Much of this has overlapped; I started making prints from existing negatives but as I lack the ability to make them any larger than those from my 5 x 4 camera this limited the final print sizes to being relatively small.
In an attempt therefore to make much bigger prints and make the best use of available light I built myself a larger pinhole camera out of a cardboard box and an aluminium can. This could then take sheets of 40 x 30cm expired x-ray film, resulting in a truly huge image to work from. The downside of this method was however that aside from the regular diffraction problems inherent to pinhole work the effective working aperture was aroud ƒ512 and the image required either massive amounts of light or very long exposure times.
The sheer size of the negative has made it difficult to develop and the x-ray film is extremely temperamental. Just keeping something that size flat while printing is another new consideration but I have after much work started achieving some results.
There are still many problems to overcome with this method of making both negatives and prints but it’s something I am actively working on at the moment to iron out as many kinks as possible.
I also took one shot every day for the first six months of 2020, the results of which I have posted on Instagram as a good place for more ephemoral images.
Beyond was the Sea

I went back to the Isle of Sheppey, an island in the Thames estuary 2016. It’s a place that was taken to for walks often as child and I was struck how different the landscape was to how I remembered it. As I walked along the beach, taking photographs of the remains of World War II sea defences that are still scattered along it I was struck by how many layers there were to the place.
I was struck by how the sea had slowly worn away the earth underneath fortifications that had been abandoned seventy years before and caused the pillboxes to slowly start to fall into the sea. The concrete remained, though it had been thrown about by the surf and grew lichen, the mud and sand stuck to my boots and was washed away.
In the years since I have returned to different parts of the south east coast as part of an ongoing project to document the sea. At first other locations that had been built on by the military, then moving on to broader human changes to the coastline. This time has coincided with my first experiences in large format, as well as developing colour film. Having time to set up, compose and take a shot of objects that are battered by the sea but otherwise change slowly has been both rewarding and cathartic, being able to alter and modify the results with no intermediary also has felt oddly appropriate to the process. Result and methods in this case extending and reflecting the subject.
Each photograph contains some element of coastline, combined with a human alteration to it, often in a state of decay or abandonment. As I have taken more images they have started to become more focused on fewer objects within the frame.
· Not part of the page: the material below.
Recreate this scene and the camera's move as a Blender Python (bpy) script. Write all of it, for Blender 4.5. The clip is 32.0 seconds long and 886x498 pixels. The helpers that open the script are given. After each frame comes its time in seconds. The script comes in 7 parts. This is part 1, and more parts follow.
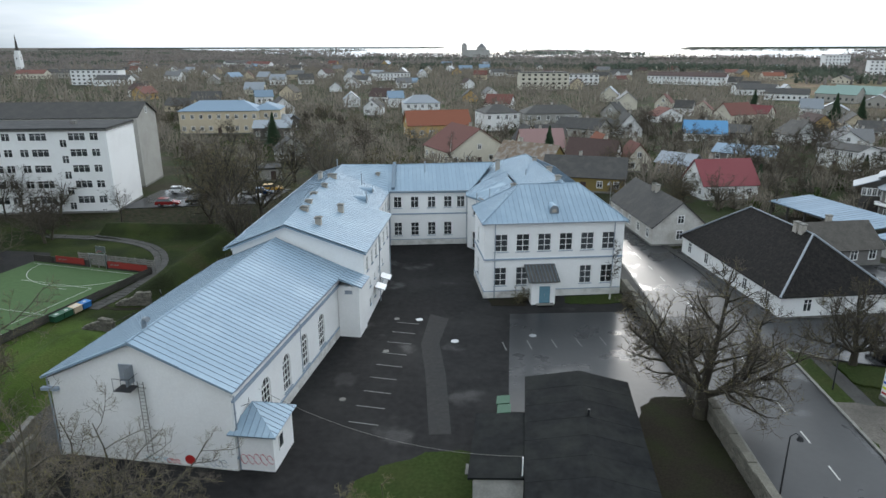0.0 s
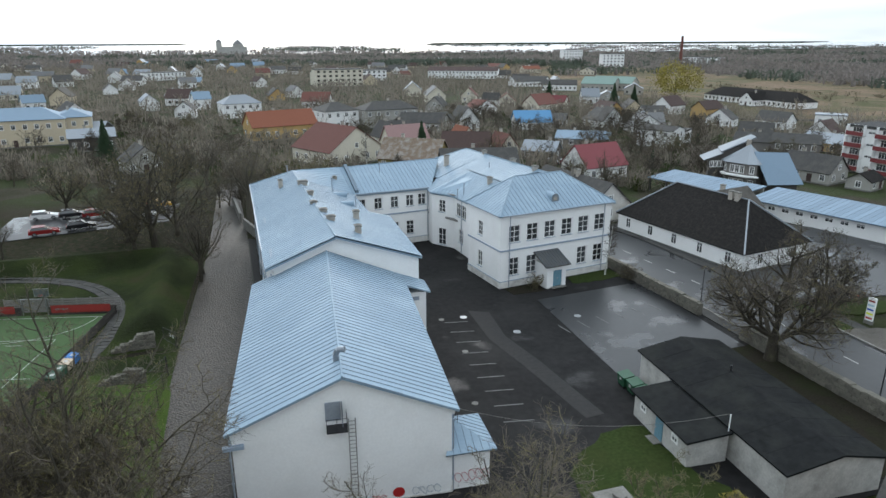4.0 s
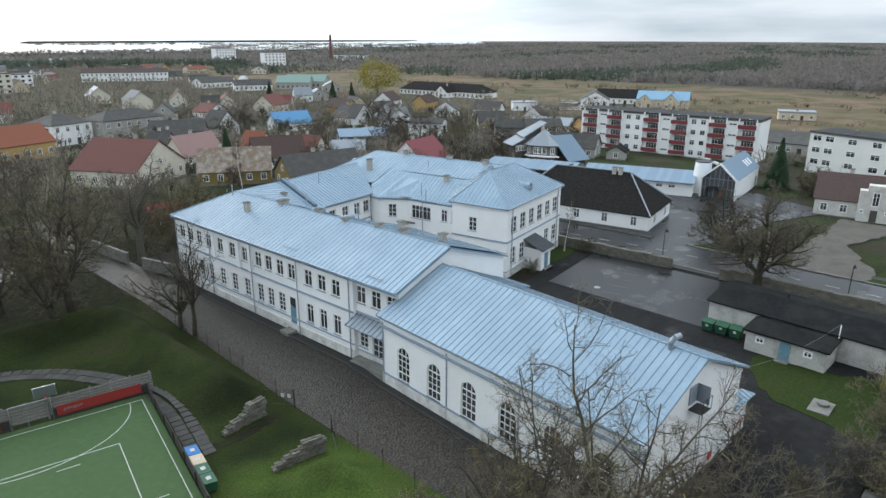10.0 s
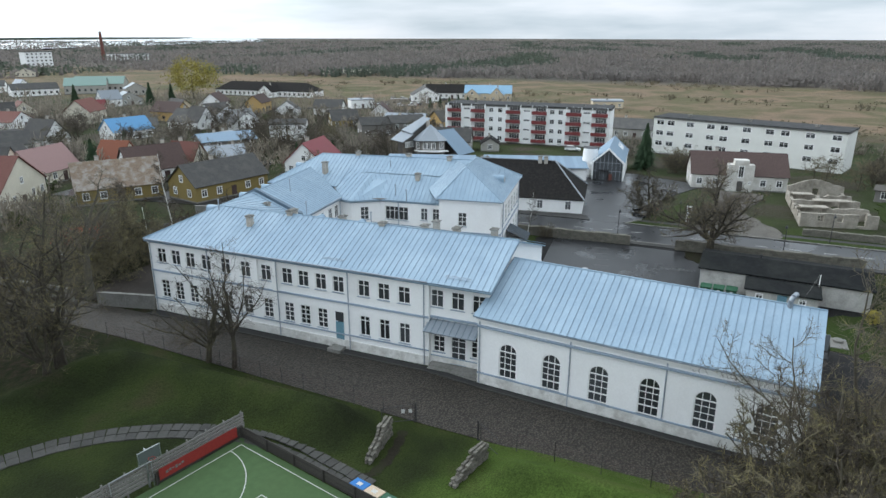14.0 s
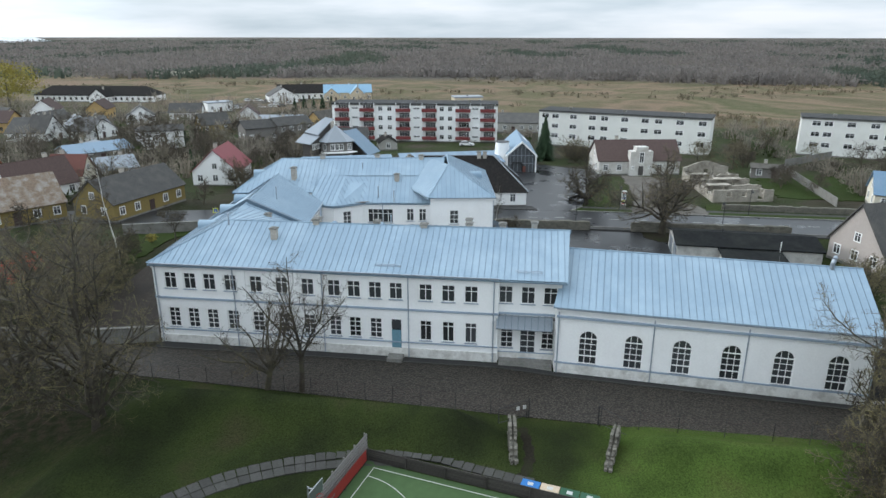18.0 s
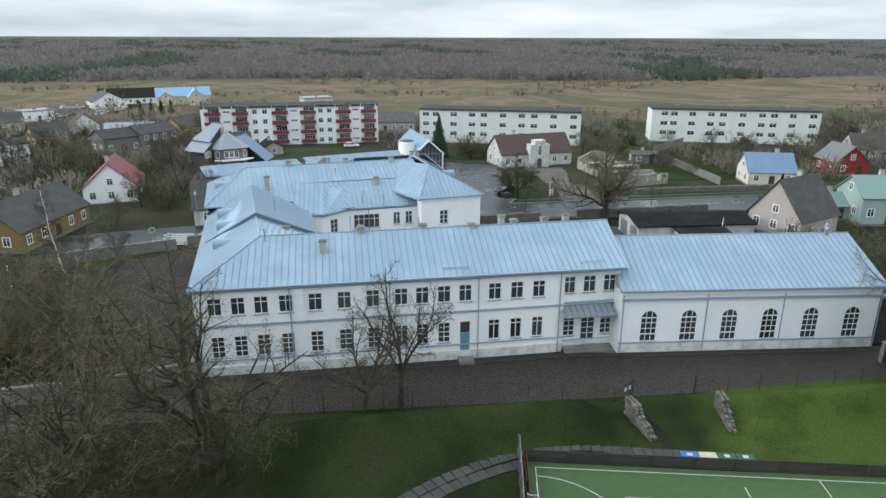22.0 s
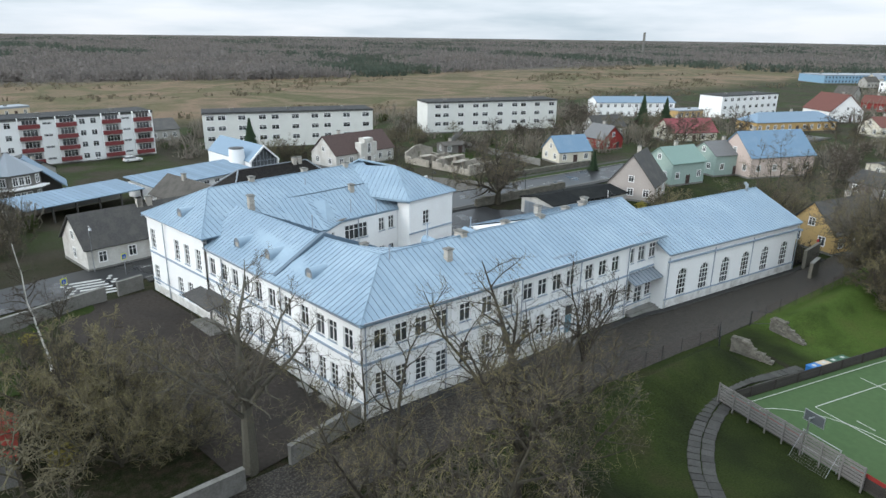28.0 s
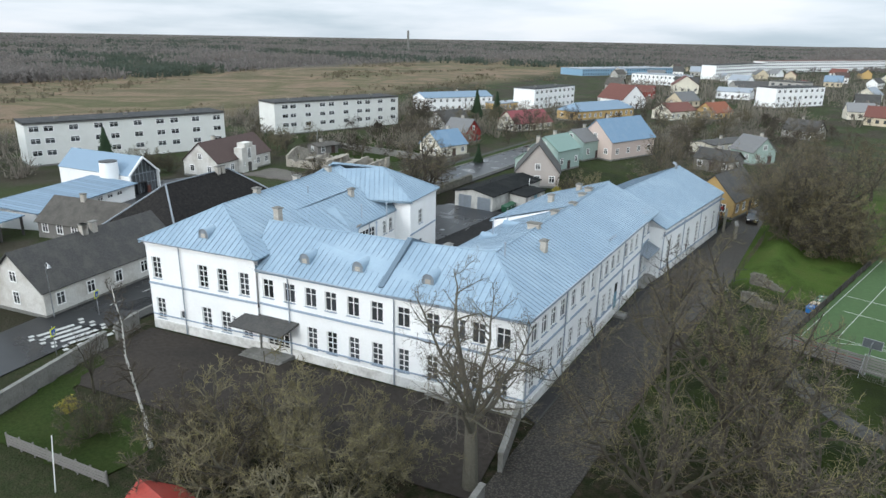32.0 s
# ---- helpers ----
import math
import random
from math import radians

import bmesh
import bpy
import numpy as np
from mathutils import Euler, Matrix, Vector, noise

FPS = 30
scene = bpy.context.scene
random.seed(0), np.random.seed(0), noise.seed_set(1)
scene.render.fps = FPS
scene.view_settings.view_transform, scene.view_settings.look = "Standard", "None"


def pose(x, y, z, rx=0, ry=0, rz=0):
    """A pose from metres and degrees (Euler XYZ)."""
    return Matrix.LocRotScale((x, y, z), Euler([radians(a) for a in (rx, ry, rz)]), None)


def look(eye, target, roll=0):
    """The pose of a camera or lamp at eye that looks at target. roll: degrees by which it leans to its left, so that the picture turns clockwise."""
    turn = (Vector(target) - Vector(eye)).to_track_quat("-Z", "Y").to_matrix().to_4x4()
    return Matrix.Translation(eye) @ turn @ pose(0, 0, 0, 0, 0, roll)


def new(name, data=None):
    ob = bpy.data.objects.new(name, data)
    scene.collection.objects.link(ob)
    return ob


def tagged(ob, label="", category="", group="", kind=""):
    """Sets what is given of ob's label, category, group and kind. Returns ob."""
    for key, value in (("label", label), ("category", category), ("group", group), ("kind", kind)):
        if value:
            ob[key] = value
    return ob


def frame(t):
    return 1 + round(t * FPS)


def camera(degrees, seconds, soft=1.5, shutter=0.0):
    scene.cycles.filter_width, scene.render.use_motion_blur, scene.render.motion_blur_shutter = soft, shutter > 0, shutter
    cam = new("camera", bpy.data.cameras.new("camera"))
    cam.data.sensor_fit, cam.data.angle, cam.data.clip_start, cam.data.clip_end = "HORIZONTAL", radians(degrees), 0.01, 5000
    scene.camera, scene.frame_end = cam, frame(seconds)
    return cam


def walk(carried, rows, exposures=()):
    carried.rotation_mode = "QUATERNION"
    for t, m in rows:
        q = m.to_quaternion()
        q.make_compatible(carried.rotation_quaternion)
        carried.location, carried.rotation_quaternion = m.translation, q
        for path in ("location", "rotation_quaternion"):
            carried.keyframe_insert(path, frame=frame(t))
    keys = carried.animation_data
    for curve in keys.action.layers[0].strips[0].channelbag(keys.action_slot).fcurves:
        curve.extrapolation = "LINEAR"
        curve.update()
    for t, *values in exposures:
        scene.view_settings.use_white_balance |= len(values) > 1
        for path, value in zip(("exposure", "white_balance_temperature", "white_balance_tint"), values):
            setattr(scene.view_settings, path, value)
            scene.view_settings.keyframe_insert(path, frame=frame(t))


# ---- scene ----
cam = camera(67.9, 32.0)
PATH = [
    (0.0, 3.812, -3.242, 30.073, 72.605, 0.113, 3.886),
    (0.5, 0.134, -3.465, 30.045, 72.545, 0.11, 1.318),
    (1.0, -3.581, -3.558, 30.018, 72.518, 0.082, -1.275),
    (1.5, -7.306, -3.501, 30.071, 72.461, 0.059, -3.862),
    (2.0, -11.001, -3.17, 30.038, 72.455, 0.079, -6.422),
    (2.5, -14.702, -2.611, 30.081, 72.428, 0.072, -8.967),
    (3.0, -18.503, -1.889, 30.135, 72.332, 0.063, -11.655),
    (3.5, -22.298, -1.002, 30.239, 72.285, 0.088, -14.344),
    (5.5, -36.506, 4.276, 30.338, 72.248, 0.263, -24.952),
    (6.0, -39.859, 5.969, 30.409, 72.22, 0.249, -27.552),
    (6.5, -43.171, 7.821, 30.523, 72.149, 0.228, -30.212),
    (7.0, -46.394, 9.752, 30.515, 72.155, 0.219, -32.853),
    (7.5, -49.509, 11.802, 30.61, 72.098, 0.17, -35.456),
    (8.0, -52.518, 14.052, 30.624, 72.058, 0.141, -38.048),
    (8.5, -55.419, 16.501, 30.699, 72.035, 0.084, -40.66),
    (9.0, -58.15, 19.11, 30.732, 71.987, 0.048, -43.292),
    (9.5, -60.614, 21.597, 30.825, 71.957, 0.009, -45.812),
    (10.0, -62.808, 23.857, 30.61, 72.107, -0.062, -47.933),
    (10.5, -64.928, 26.188, 30.62, 72.093, -0.049, -50.17),
    (11.0, -66.897, 28.717, 30.689, 72.006, -0.046, -52.426),
    (11.5, -68.833, 31.293, 30.697, 71.996, -0.024, -54.66),
    (12.0, -70.637, 34.022, 30.703, 71.933, -0.011, -56.952),
    (12.5, -72.269, 36.886, 30.688, 71.907, 0.023, -59.292),
    (13.0, -73.83, 39.879, 30.571, 71.906, -0.013, -61.702),
    (13.5, -75.297, 42.92, 30.597, 71.872, 0.02, -64.099),
    (14.0, -76.708, 45.904, 30.542, 71.907, -0.061, -66.436),
    (14.5, -77.858, 48.82, 30.548, 71.88, -0.036, -68.658),
    (16.5, -81.192, 59.32, 30.469, 71.871, -0.03, -76.444),
    (17.0, -81.621, 61.882, 30.445, 71.862, 0.006, -78.234),
    (17.5, -82.026, 64.506, 30.425, 71.841, -0.01, -80.032),
    (18.0, -82.386, 67.172, 30.408, 71.817, -0.015, -81.918),
    (18.5, -82.664, 69.985, 30.376, 71.819, -0.012, -83.881),
    (19.0, -82.803, 72.967, 30.43, 71.795, -0.028, -85.972),
    (19.5, -82.959, 75.947, 30.407, 71.789, -0.056, -88.111),
    (20.0, -82.948, 78.914, 30.369, 71.803, -0.088, -90.178),
    (20.5, -82.878, 81.985, 30.378, 71.792, -0.092, -92.352),
    (21.0, -82.723, 84.997, 30.331, 71.81, -0.139, -94.494),
    (21.5, -82.38, 87.936, 30.372, 71.788, -0.12, -96.603),
    (22.0, -82.044, 91.037, 30.399, 71.804, -0.223, -98.752),
    (22.5, -81.504, 94.127, 30.371, 71.816, -0.239, -100.988),
    (23.0, -80.724, 97.35, 30.348, 71.815, -0.337, -103.303),
    (23.5, -80.035, 100.734, 30.332, 71.852, -0.349, -105.665),
    (24.0, -79.102, 104.149, 30.382, 71.835, -0.404, -108.117),
    (24.5, -77.945, 107.575, 30.417, 71.846, -0.412, -110.637),
    (25.0, -76.585, 111.032, 30.355, 71.834, -0.434, -113.236),
    (25.5, -75.096, 114.333, 30.338, 71.833, -0.511, -115.804),
    (27.5, -68.052, 125.958, 30.254, 71.896, -0.693, -125.396),
    (28.0, -65.819, 128.962, 30.224, 71.876, -0.727, -128.054),
    (28.5, -63.509, 131.77, 30.457, 71.714, -0.753, -130.504),
    (29.0, -61.221, 134.359, 30.237, 71.805, -0.79, -132.874),
    (29.5, -58.745, 137.147, 30.195, 71.851, -0.831, -135.436),
    (30.0, -56.005, 139.832, 30.126, 71.915, -0.834, -138.091),
    (30.5, -53.08, 142.432, 30.027, 71.95, -0.839, -140.787),
    (31.0, -49.962, 144.825, 29.936, 71.966, -0.875, -143.486),
    (31.5, -46.83, 146.984, 29.871, 71.984, -0.932, -146.098),
    (32.0, -43.854, 148.678, 29.77, 71.982, -0.955, -148.423),
]
walk(cam, [(t, pose(x, y, z, rx, ry, rz)) for t, x, y, z, rx, ry, rz in PATH],
     exposures=((0.0, -0.2), (6.0, -0.08), (10.0, 0.0), (20.0, 0.06), (32.0, 0.06)))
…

Specific key aspects have been singled out. The sea has garnered more attention in recent years with the realisation that as a species we have been treating the animals that live in it with increasing contempt. With my photographs I do not think I can necessarily change people but I hope that in some small way if I can encourage others to protect this scary but also wonderful part of our environment.
As a personal development of practice, this has been the most consistent project I have worked on and has spanned the largest amount of time. It has driven me to learn new skills and try new things, though it has now reached point where I want to either bring it to a close or radically change its form. This will bring an end to four years adding to it and is a part, alongside applying for a Masters, an movement to be formal with the presentation of my work.
Pieces of Nowhere

Single objects, distinct from their surroundings. Colour, shape, attitude, some small thing that felt like a single, coherent and balanced frame.
This project came out of carrying a camera with me everywhere. I started to look harder at the things that I passed and began to notice objects that stood out as one thing amongst an otherwise cluttered surrounding. Be it bicycles, dropped toys or single windows in otherwise faceless walls I started to pick out individual entities from their surroundings as I found them.
I began to enjoy finding symmetrical compositions and particularly enjoyed how things fitted into the framing of the particular camera I was using at the time, taller objects into 3 x 2 or squat buildings in 6 x 6.
To start with I was somewhat self-conscious about this, the shots were unplanned and often lacked a coherent form. They were, indeed still are, usually of things that most people would walk past without a second thought. There is always though something specific to each one that appealled to me and as I have taken more I have become more confident in my choices.
Portraiture

I often find portrait photography uncomfortable. It requires balancing two things; having to consider what image I want to capture tempered with finding out how to guide my subject into the form I want to capture but also one they are content to be in.
When I started consciously taking photographs of people (as opposed to casual and unplanned images) I stood far away, with as long a lens as I could. I behaved like a paparazzo, taking photographs as if I hoped I would be far enough away that people wouldn’t notice.
As I took more I slowly learned to get closer, to engage with my subjects and not to look at the time with them as something to fear, but as an encouragement toward something that could be not only creatively productive but actually enjoyable.
Portraiture is something that I keep returning to despite my dissatisfaction with the results I have had doing it. I am inspired both by people who manage to capture the essence of people in their pictures and those who use them within crafts such as fashion to create a whole look and feel through an image. As such I think it best represents my desire to challenge myself, to work outside of where I am comfortable and most importantly, to provoke myself to attempt work I am uncomfortable with.